Kirst and drafters were careful to avoid creating new mandates that the state would have to pay for. So reasonable ideas, like requiring informational hearings explaining  parents’ options and giving both parent activists and the district a chance to say their piece, have been omitted from the final draft.

Kirst said it’s not possible to anticipate every conflict, but that the regulations deal with many of the issues that have been raised and should cut down on potential lawsuits.

The Board is under a tight timetable. If there are no significant objections to the draft regs, the Board can approve them on Wednesday or, after a 15-day review, take a formal vote in September. But if significant new issues are raised, pushing back a vote on the regulations to October or later, the Board will miss a deadline and have to start the entire process again, which the Board would like to avoid.

Meanwhile, a bill to clarify certain aspects of the Parent Trigger law, AB 203, is moving along surprisingly with no significant opposition. It is sponsored by Julia Brownley, who chairs the Assembly Education Committee.

State Board member under fire

Patricia Rucker, a State Board of Education member whose day job is lobbyist for the California Teachers Association, is facing a conflict of interest complaint by supporters of the Parent Trigger law that the CTA wants to gut.

The complaint is a preemptive strike by parents affiliated with the nonprofit group Parent Revolution. It was filed Thursday with the California Fair Political Practices Commission, less than a week before the State Board is scheduled to take a crucial vote on Parent Trigger regulations that the Board has been reworking for nearly a year. In a Parent Revolution press release, the parents said  they would “happily withdraw their complaint” if Rucker recuses herself from participating in all Parent Trigger discussions and votes – something she has declined to do so far. It would be fascinating to see what the FPPC would do if she doesn’t.

A spokesman for the CTA said it had not been notified of the complaint and therefore would not comment. The FPPC  has 14 days to decide whether the complaint warrants a formal investigation.

CTA’s ‘seat’ on State Board

Rucker was among the seven nominees that Gov. Brown proposed when he cleaned house on the State Board after his election in November. While a dividend to the union that helped elect Brown, Rucker’s nomination continued a de facto tradition of designating a CTA seat on  the 11-person Board. Joe Nunez, the associate executive director of Governmental Relations for the CTA, previously held that position.

Nonetheless, Rucker’s nomination raises conflict of interest questions, with her obligation as a public official to serve the greater good of K-12 students potentially clashing with  her loyalty as a CTA employee to take its line on issues before the Board.

This was evident with the Parent Trigger, a first-in-the-nation law, passed in January 2010, that permits a majority of parents at an underperforming school to demand radical changes including, as one option, a conversion to a charter school, with the loss of union teaching jobs.

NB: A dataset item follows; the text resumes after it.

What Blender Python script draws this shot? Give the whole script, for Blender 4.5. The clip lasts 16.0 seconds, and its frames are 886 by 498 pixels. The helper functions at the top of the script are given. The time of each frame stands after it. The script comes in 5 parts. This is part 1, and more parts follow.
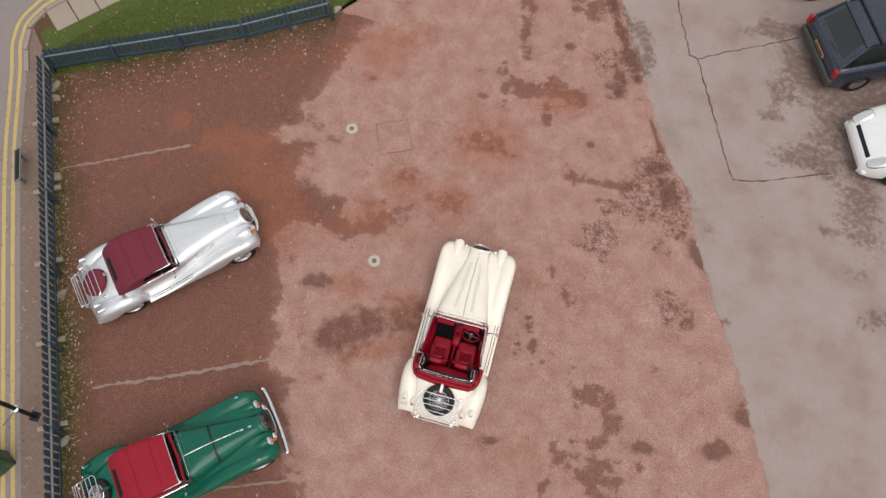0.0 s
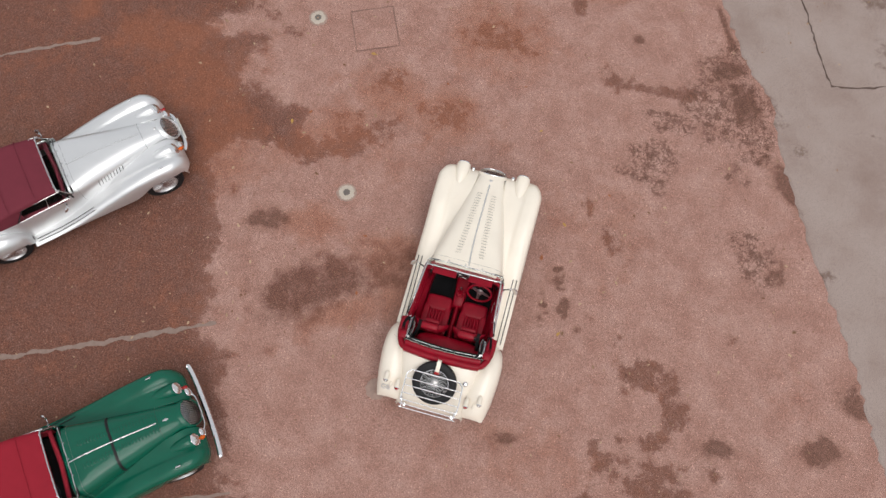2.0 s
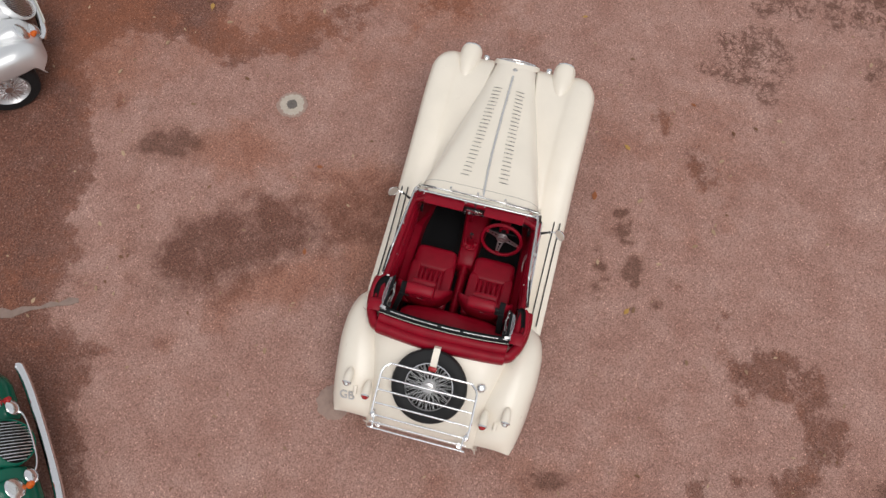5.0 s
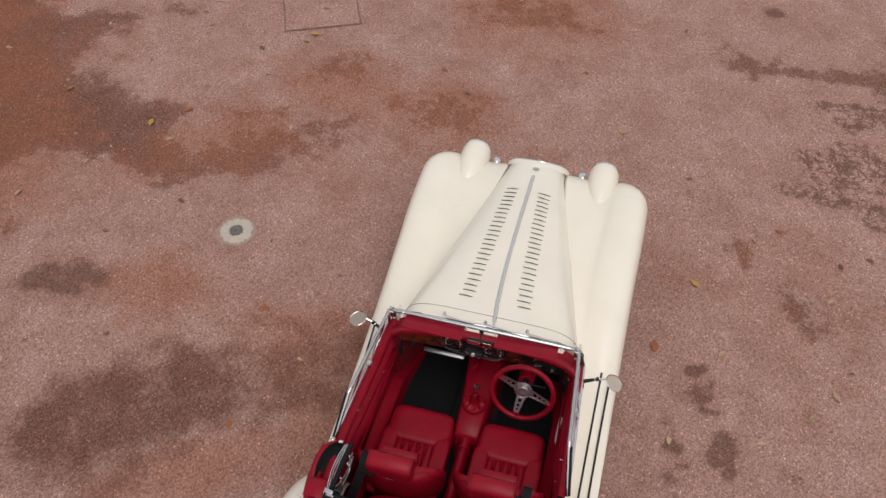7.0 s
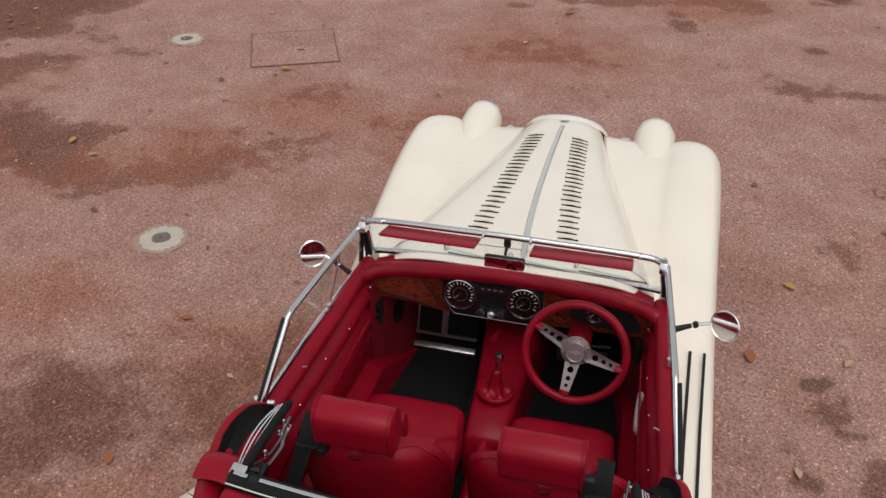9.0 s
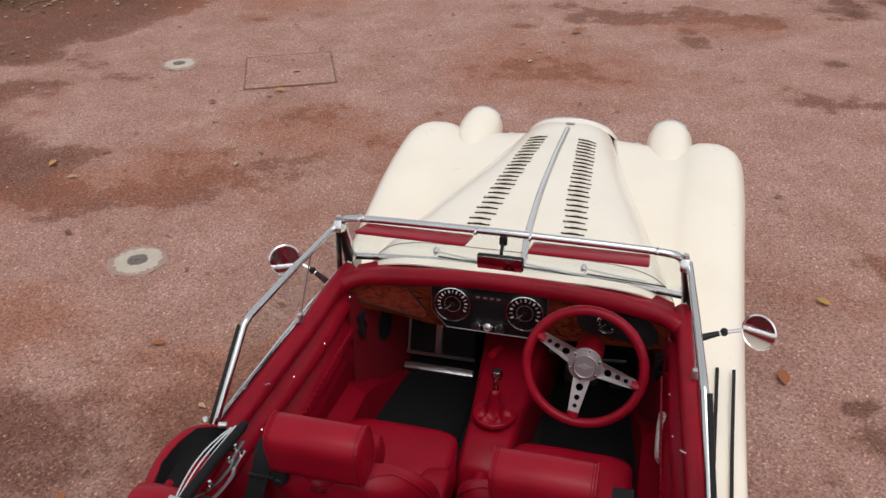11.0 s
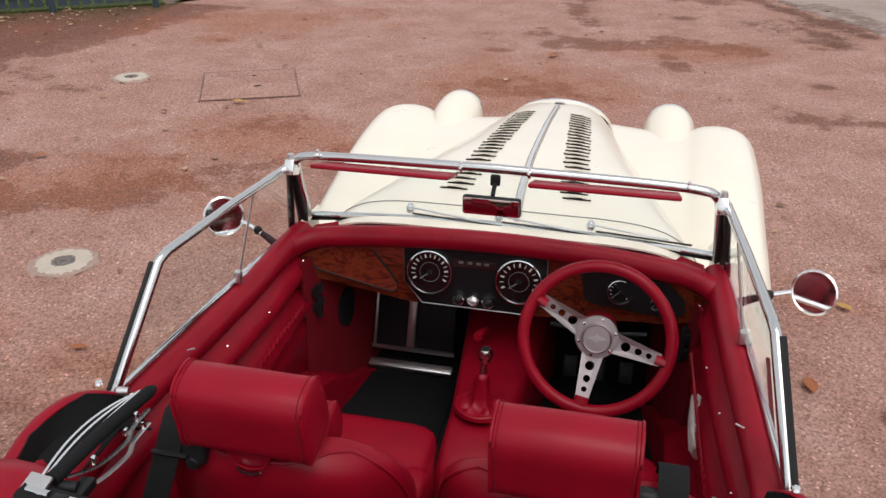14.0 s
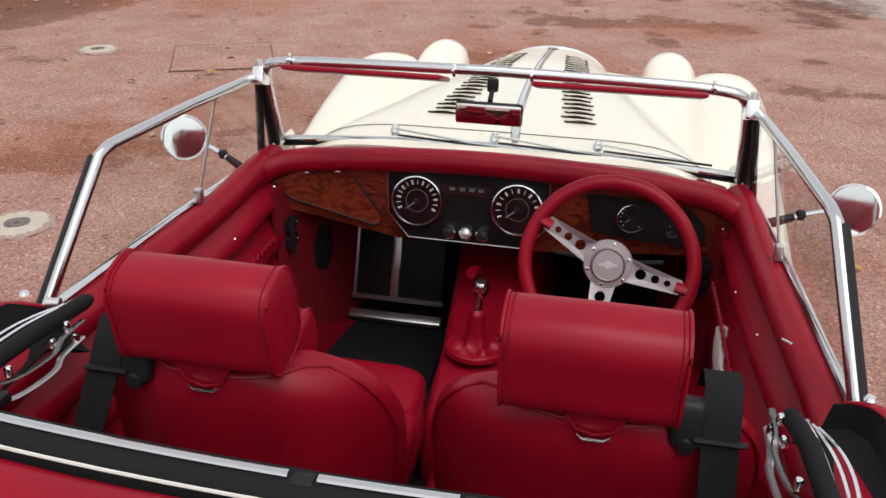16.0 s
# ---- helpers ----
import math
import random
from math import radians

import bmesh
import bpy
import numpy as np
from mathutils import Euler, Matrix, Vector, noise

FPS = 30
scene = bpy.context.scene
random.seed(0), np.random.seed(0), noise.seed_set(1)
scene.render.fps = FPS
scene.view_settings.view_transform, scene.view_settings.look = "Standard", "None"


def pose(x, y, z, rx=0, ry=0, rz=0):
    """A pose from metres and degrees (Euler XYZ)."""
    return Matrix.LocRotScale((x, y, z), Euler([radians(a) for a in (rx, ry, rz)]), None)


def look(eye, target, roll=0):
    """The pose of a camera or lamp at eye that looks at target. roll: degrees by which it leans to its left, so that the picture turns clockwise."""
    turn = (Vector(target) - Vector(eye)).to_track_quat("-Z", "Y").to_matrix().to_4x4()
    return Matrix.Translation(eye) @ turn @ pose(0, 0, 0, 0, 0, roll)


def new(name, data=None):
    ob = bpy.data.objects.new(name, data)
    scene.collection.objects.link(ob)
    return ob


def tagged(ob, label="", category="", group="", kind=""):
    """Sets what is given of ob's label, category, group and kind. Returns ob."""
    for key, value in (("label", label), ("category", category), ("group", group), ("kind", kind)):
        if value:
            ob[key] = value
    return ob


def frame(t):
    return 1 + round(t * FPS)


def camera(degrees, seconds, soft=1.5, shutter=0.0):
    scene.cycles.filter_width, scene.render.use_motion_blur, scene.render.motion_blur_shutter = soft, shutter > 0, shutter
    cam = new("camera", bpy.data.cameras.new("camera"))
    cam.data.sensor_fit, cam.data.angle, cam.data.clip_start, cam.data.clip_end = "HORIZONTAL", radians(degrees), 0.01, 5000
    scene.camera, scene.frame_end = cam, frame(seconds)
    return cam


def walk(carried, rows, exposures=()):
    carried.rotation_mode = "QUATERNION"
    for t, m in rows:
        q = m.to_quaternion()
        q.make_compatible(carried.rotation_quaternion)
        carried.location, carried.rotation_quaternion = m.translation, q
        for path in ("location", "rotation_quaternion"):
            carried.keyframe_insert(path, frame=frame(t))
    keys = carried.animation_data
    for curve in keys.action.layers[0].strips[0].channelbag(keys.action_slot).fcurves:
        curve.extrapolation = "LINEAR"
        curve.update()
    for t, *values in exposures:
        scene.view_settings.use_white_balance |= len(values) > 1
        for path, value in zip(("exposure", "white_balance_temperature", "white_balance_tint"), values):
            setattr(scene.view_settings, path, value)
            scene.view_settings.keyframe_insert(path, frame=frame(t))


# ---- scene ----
cam = camera(55.0, 16.0)
PATH = [
    (0, 0.928, -4.769, 17.883, 21.08, -0.12, 15.36),
    (0.5, 0.865, -4.302, 16.894, 20.11, -0.16, 15.48),
    (1, 0.755, -4.060, 15.615, 19.70, -0.23, 15.52),
    (1.5, 0.667, -3.935, 14.173, 19.79, -0.33, 15.26),
    (2, 0.623, -3.713, 12.881, 19.37, -0.43, 15.41),
    (2.5, 0.559, -3.564, 11.748, 19.24, -0.63, 15.52),
    (3, 0.526, -3.500, 10.798, 19.41, -0.72, 15.13),
    (5.3, 0.499, -3.140, 7.484, 24.89, -0.42, 14.70),
    (5.5, 0.492, -3.065, 7.289, 26.45, -0.45, 14.85),
    (6, 0.556, -2.993, 6.785, 31.68, -0.15, 15.30),
    (6.5, 0.557, -2.779, 5.977, 36.02, 0.25, 15.27),
    (7, 0.547, -2.694, 5.090, 40.26, 0.41, 15.36),
    (7.5, 0.503, -2.615, 4.232, 44.47, 0.44, 15.32),
    (8, 0.469, -2.578, 3.619, 49.04, 0.28, 15.19),
    (8.5, 0.408, -2.532, 3.081, 53.55, 0.08, 14.65),
    (11, 0.428, -2.208, 2.440, 59.01, 1.31, 14.83),
    (11.5, 0.427, -2.144, 2.338, 60.16, 1.22, 14.83),
    (12, 0.393, -2.090, 2.235, 61.09, 0.57, 14.30),
    (12.5, 0.371, -2.050, 2.140, 61.85, 0.16, 13.88),
    (13, 0.355, -2.006, 2.058, 62.45, 0.06, 13.68),
    (13.5, 0.335, -1.965, 1.976, 63.11, -0.09, 13.35),
    (14, 0.313, -1.924, 1.895, 63.49, -0.22, 13.04),
    (14.5, 0.289, -1.888, 1.816, 63.67, -0.38, 12.65),
    (15, 0.273, -1.851, 1.738, 63.78, -0.43, 12.42),
    (15.5, 0.257, -1.820, 1.664, 63.81, -0.66, 11.90),
    (16, 0.256, -1.789, 1.604, 63.80, -0.80, 11.71),
]
walk(cam, [(t, pose(x, y, z, rx, ry, rz)) for t, x, y, z, rx, ry, rz in PATH],
     exposures=[(0, 0.08), (3, -0.07), (5.3, -0.17), (8.5, -0.15), (11, 0.0), (12.5, 0.08), (14.5, 0.27), (16, 0.34)])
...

The CTA unsuccessfully fought the law, and its chief lobbyist before the board, Kenneth Burt, has threatened to sue  over various versions of Parent Trigger regulations CTA didn’t like.

Parent Revolution parents questioned Rucker’s conflict of interest at the April 21 State Board hearing on proposed Parent Trigger regulations. She declined to respond, and the Board’s lawyers, leaving it up to her, didn’t venture an opinion. Later in the day, picking up on a legal argument Burt made, Rucker suggested an amendment requiring  a majority of teachers to approve a Parent Trigger petition for a conversion to a charter school. This would essentially give teachers the  power to void the parents’ action. Board President Michael Kirst expressed doubt at the time whether this would be wise or necessary, and the provision is not in the final draft that the Board will consider on Wednesday.

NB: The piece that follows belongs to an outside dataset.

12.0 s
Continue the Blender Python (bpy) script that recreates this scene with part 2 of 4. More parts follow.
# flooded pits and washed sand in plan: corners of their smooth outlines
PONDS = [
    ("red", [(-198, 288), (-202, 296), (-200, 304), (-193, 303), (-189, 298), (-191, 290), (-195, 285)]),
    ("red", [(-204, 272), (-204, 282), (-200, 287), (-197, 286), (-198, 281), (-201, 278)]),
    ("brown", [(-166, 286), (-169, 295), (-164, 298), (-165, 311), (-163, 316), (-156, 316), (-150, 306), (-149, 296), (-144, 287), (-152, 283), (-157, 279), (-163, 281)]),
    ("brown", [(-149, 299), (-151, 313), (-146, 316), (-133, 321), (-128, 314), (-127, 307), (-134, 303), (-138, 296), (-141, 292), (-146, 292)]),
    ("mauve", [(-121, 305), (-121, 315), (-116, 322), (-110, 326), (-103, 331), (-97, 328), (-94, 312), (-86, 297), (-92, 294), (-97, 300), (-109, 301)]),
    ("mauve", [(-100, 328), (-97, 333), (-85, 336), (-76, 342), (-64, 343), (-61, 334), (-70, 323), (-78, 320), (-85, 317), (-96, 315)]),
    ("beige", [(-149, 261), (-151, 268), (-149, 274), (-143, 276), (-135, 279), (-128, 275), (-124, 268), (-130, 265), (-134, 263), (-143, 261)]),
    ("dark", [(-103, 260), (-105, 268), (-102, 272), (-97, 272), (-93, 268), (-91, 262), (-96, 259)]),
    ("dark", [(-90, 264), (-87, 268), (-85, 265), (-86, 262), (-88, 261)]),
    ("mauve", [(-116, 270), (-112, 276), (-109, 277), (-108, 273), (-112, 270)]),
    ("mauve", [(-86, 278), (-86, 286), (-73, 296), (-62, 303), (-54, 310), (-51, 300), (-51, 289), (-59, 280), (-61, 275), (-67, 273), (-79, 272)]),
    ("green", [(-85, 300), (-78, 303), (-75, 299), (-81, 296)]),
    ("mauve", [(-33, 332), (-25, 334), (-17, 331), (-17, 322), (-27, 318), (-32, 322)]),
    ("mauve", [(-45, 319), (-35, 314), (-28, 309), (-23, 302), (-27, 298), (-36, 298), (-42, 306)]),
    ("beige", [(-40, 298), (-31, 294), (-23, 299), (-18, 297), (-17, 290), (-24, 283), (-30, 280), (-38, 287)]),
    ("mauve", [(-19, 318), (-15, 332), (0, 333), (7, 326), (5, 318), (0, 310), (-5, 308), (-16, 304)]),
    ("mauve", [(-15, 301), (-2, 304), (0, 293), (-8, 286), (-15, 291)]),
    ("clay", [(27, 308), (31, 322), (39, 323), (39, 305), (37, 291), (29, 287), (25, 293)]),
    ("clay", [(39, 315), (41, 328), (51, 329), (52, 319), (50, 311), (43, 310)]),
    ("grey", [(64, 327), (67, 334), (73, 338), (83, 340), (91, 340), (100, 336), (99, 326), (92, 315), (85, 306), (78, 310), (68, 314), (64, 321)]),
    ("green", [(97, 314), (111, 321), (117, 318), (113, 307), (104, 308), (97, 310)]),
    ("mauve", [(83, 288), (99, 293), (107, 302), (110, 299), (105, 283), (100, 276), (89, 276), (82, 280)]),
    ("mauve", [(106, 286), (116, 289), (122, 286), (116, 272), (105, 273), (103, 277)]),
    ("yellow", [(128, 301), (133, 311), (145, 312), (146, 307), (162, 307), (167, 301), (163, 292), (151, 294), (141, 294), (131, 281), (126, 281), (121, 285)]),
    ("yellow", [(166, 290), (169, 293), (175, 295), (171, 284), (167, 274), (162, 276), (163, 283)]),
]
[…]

The Board will be on a tight timetable. If it approves the regulations without serious objections, it can take a final vote in September. But if a new, substantial issue is raised, forcing more public comment delaying a vote until October or later, the Board will have to start the entire year-long process again from scratch. Fearing Rucker might stall the process, parents want her out of the way.

Wanting to please unions and corporate interests – and perhaps enrich discussion with different points of view –  governors have sought balance on the State Board;  there has traditionally been a “business seat” as well as a  CTA seat.

Gov. Arnold Schwarzenegger changed the makeup by naming  a number of charter school advocates and executives, including Yvonne Chan, a principal of the state’s oldest conversion charter school; the late Donald  Fisher, a funder of KIPP schools; Ted Mitchell, CEO of NewSchools Venture Fund, which finances charters; and Rae Belisle, former CEO of EdVoice. After the Senate refused to approve Belisle’s nomination, Schwarzenegger named Ben Austin, executive director of Parent Revolution. This also led to charges of conflict of interest – this time by the CTA and the California School Boards Association. But the difference here is that Austin recused himself and left the boardroom during discussions of Parent Trigger. And Mitchell reports that he recused himself on any vote that involved an organization on whose board any NewSchools representatives sat. He also recused himself  during the Board’s decision to grant Aspire Public Schools, which NewSchools funded, a statewide charter.

While not familiar with the specifics of the current complaint, Dan Schnur, the former chairman of the FPPC and director of the Jesse M. Unruh Institute of Politics at the University of Southern California, suggested the perception of a conflict increases when an official is not just an advocate but a full-time lobbyist, who then may gain access to other decision makers because of his or her position. Brown could have appointed a teacher or retired teacher to represent teachers’ views.  Appointing a lobbyist to the Board “sends an unfortunate message,” he said.